I have been able to reproduce your results with the current version, 5.20.
I tested again the database restore by type-time. In https://github.com/sjstoelting/postgres-operator-examples/tree/scenario-3 I created the database manually, in https://github.com/sjstoelting/postgres-operator-examples/tree/scenario-4 I created the database with the YAML configuration.
In both cases I ended repeatedly with a missing database sub-directory. And that is not a PostgreSQL failure, it is a failed restore. The table pg_catalog.pg_database has the entry with the necessary information about the database, but the folder containing the files have not been restored.
@sjstoelting please see the following question/response on the PostgreSQL mailing list, which indicates that the behavior you are seeing is expected for any PostgreSQL restore:
https://www.postgresql.org/message-id/flat/459E32DC.3030402%40mailnetwork.co.uk
Specifically, Tom mentions the following:
...the only operations that have non-rollbackable side effects are CREATE/DROP DATABASE and CREATE/DROP TABLESPACE. For any of these, you'd end up with inconsistent state if you try to stop replay just before the commit record.
In other words, the inability to rollback from a DROP DATABASE
is a constraint/limitation within PostgreSQL itself.
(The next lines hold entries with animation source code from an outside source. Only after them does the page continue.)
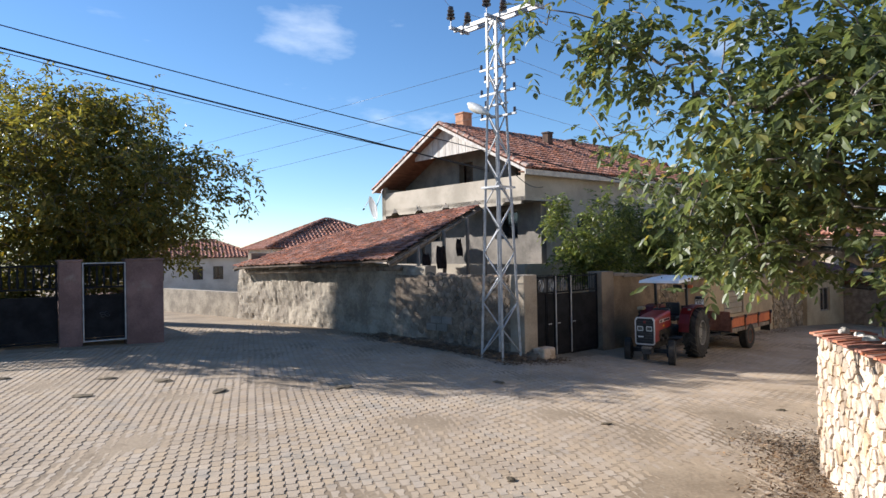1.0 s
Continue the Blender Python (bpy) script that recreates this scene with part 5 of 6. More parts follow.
def tractor():
    # x ahead, y to its left side, z up from the ground; origin under the rear axle
    t = thing("tractor", "red farm tractor with white canopy, parked by a wall", "tractor")
    gz_ = ground_z(18.4, 10.3)
    t.matrix_basis = pose(19.25, 10.5, gz_ - 0.03, 0, 1.6, 188.0)
    WB = 1.80
    # left (lane side) and right wheels
    wheel(t, 0, 0.66, 0.68, 0.36, 0.33, 20, M_RIM, 1)
    wheel(t, 0, -0.66, 0.68, 0.36, 0.33, 20, M_RIM, -1)
    wheel(t, WB, 0.58, 0.36, 0.17, 0.2, 0, M_RIM, 1, 17)
    wheel(t, WB, -0.58, 0.36, 0.17, 0.2, 0, M_RIM, -1, 17)
    # bonnet: narrow, a little lower in front, with rounded shoulders
    def shell(xs, prof):
        bm = bmesh.new()
        rows = []
        for x, hw, z0, z1, rad in xs:
            row = [bm.verts.new((x, -hw, z0))]
            for k in range(5):
                a = math.pi / 2 * k / 4
                row.append(bm.verts.new((x, -hw + rad - rad * math.cos(a), z1 - rad + rad * math.sin(a))))
            for k in range(5):
                a = math.pi / 2 * (1 - k / 4)
                row.append(bm.verts.new((x, hw - rad + rad * math.cos(a), z1 - rad + rad * math.sin(a))))
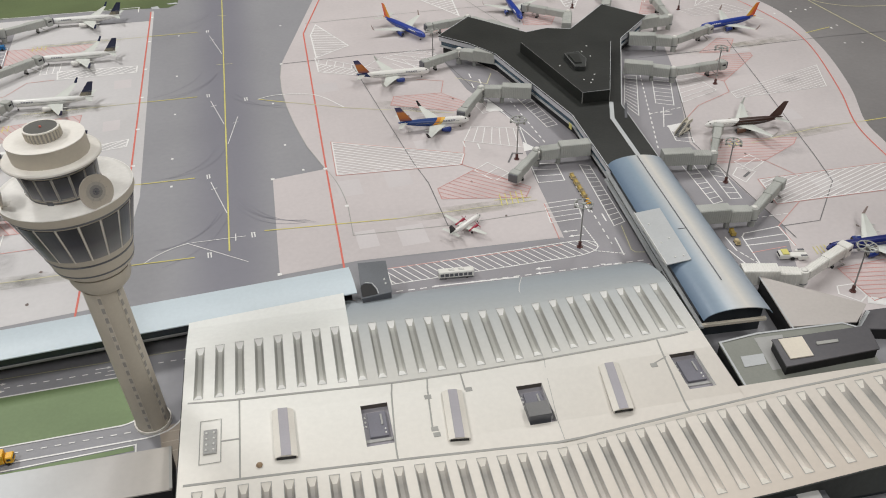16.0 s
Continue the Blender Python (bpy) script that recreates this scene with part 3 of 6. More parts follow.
def terminal():
    t = thing("main_terminal", TM, "main terminal model with white ribbed card roof", "terminal")
    slots = [(round(0.0113 + 0.01512 * i - 0.0033, 6), round(0.0113 + 0.01512 * i + 0.0033, 6)) for i in range(26)]
    spread = [(0, 0.0132), (1, 0.0282), (6, 0.1027), (11, 0.174), (16, 0.2437), (21, 0.3164), (26, 0.3962), (31, 0.477), (33, 0.509), (43, 0.672)]
    slots2 = [(between(i, spread) - 0.0034, between(i, spread) + 0.0034) for i in range(44)]

    def panel(us, vs, holes, z_of=roof_z):
        bm = bmesh.new()
        grid = {}

        def vert(u, v):
            key = (round(u, 6), round(v, 6))
            if key not in grid:
                grid[key] = bm.verts.new((u, v, z_of(v)))
            return grid[key]
        for u0, u1 in zip(us, us[1:]):
            for v0, v1 in zip(vs, vs[1:]):
                if any(h[0] - 1e-5 <= u0 and u1 <= h[1] + 1e-5 and h[2] - 1e-5 <= v0 and v1 <= h[3] + 1e-5 for h in holes):
                    continue
                bm.faces.new((vert(u0, v0), vert(u1, v0), vert(u1, v1), vert(u0, v1)))
        return bm
    A0, A1 = -0.0835, -0.0265
    B0, B1 = -0.237, -0.1725
    holes = [(a, b, A0, A1) for a, b in slots]
    us1 = sorted([0.0, 0.1287] + [u for s in slots[:8] for u in s])
    us2 = sorted([0.1287, 0.403] + [u for s in slots[8:] for u in s])
    us2 = sorted(set(round(u, 6) for u in us2))
    smooth(part("roof_panel", panel(us1, [-0.0885, A0, -0.055, A1, -0.012, 0.002], holes, lambda v: max(roof_z(v), 0.0290)), ROOF_GRADIENT, t))
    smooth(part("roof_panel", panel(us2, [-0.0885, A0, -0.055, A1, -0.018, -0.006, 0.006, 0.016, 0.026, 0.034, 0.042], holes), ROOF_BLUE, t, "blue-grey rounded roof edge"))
    bm = bmesh.new()
    bm.faces.new([bm.verts.new((u, v, 0.0290)) for u, v in ((0.0, 0.002), (0.1287, 0.002), (0.1287, 0.0220), (0.0, 0.0092))])
    part("roof_panel", bm, ROOF_GRADIENT, t)
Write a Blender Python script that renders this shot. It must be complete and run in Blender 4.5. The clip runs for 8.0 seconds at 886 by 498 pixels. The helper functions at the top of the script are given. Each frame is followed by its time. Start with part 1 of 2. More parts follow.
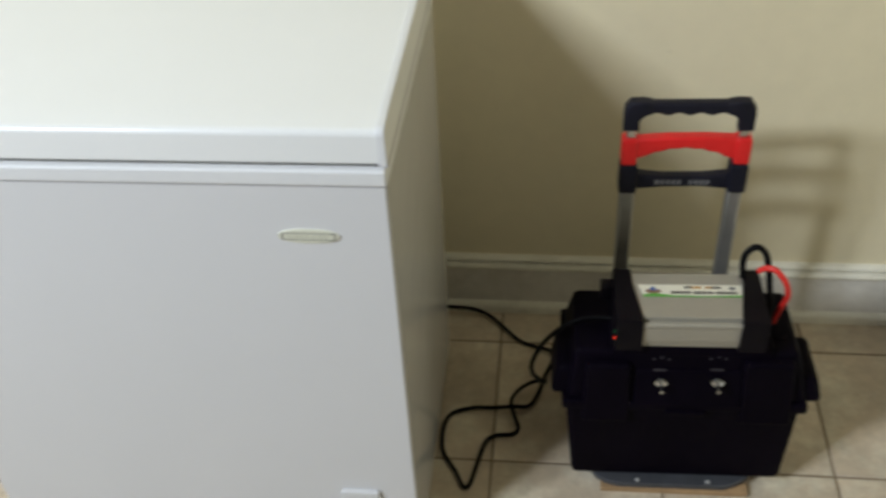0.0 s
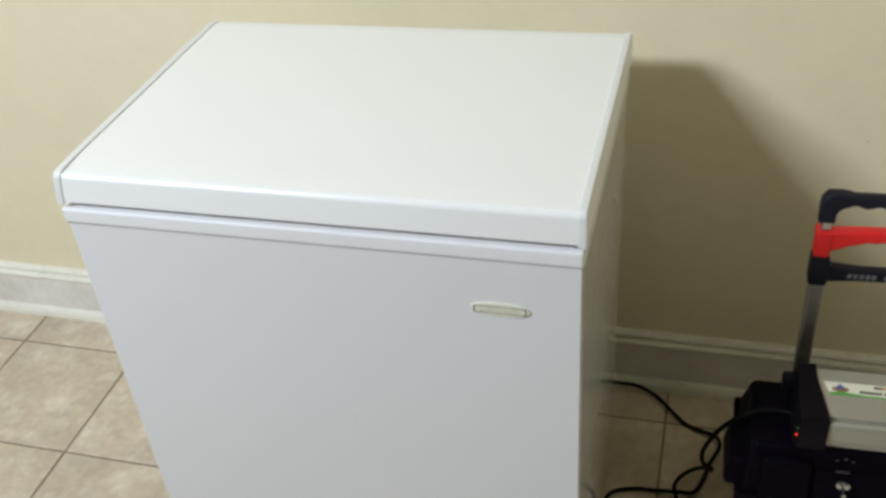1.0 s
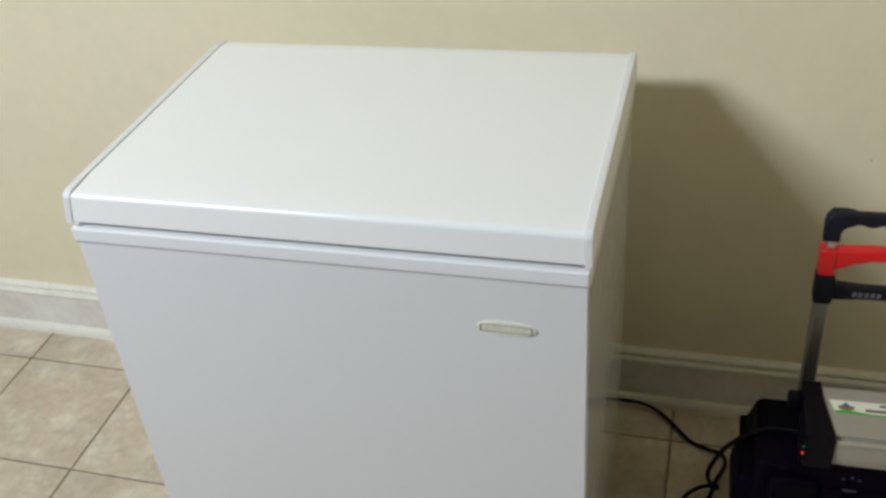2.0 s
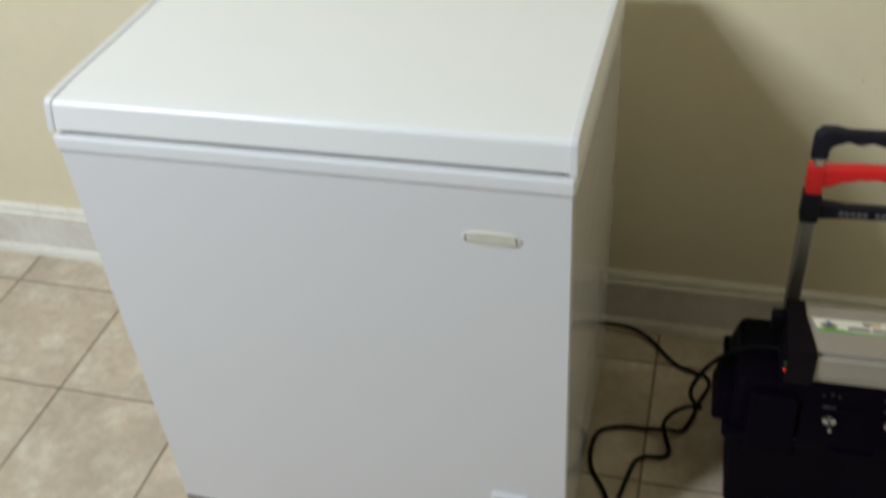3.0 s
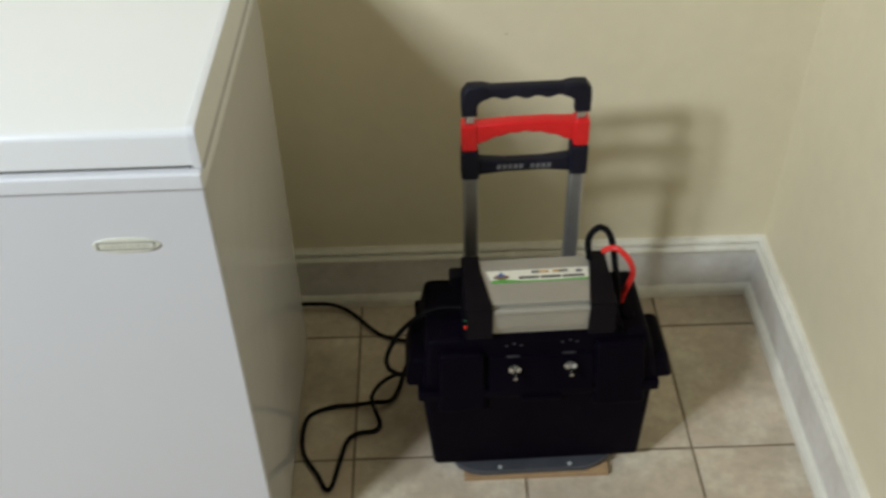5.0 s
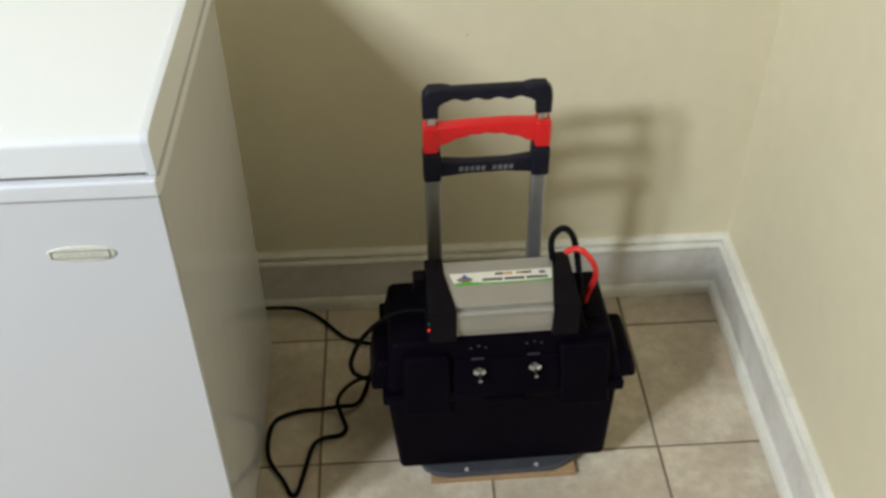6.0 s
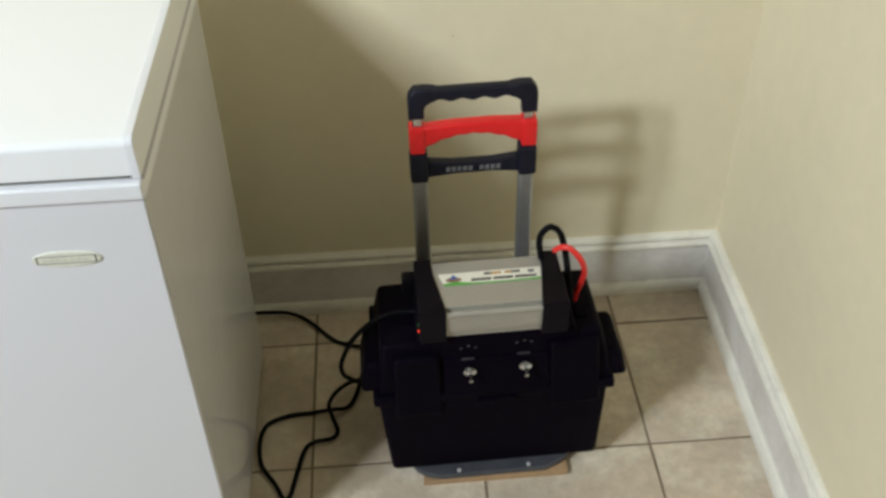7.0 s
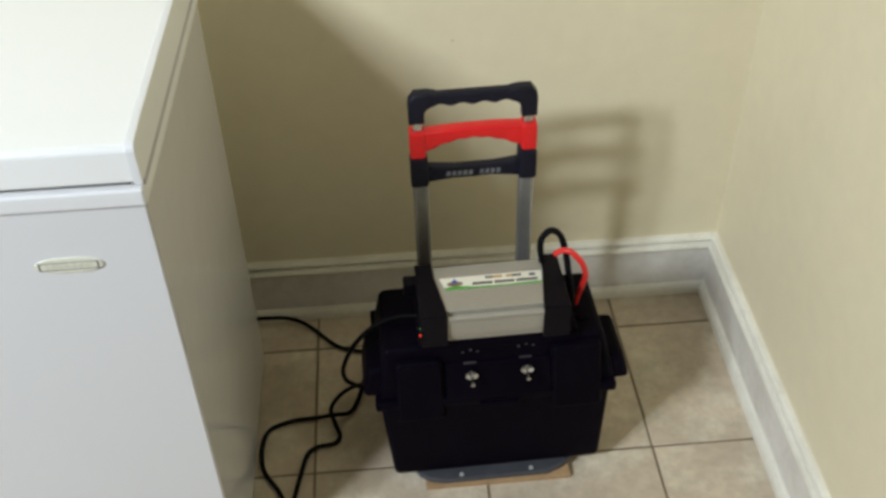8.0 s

Therefore, since you are performing a DROP DATABASE
in both of the examples/branches you referenced, the behavior you are seeing is expected.
Looking a bit further up in that thread, Tom provides a bit more detail:
...for normal database operations, stopping just short of the commit of the transaction is enough to ensure that the transaction has no effect. But for the XLOG_DBASE_DROP record, not so --- replaying that means "rm -rf base/whatever". So you've got to make sure the replay stops before it reaches that record, and that means you need a stop time <= the commit time of some prior transaction.
This means you will need to stop before the DATABASE DROP
for any PostgreSQL restore & recovery to get your desired behavior. In other words, this is standard/expected PostgreSQL recovery behavior, and therefore outside of the control of PGO and/or pgBackRest.
@sjstoelting just wanted to follow-up per my last response above.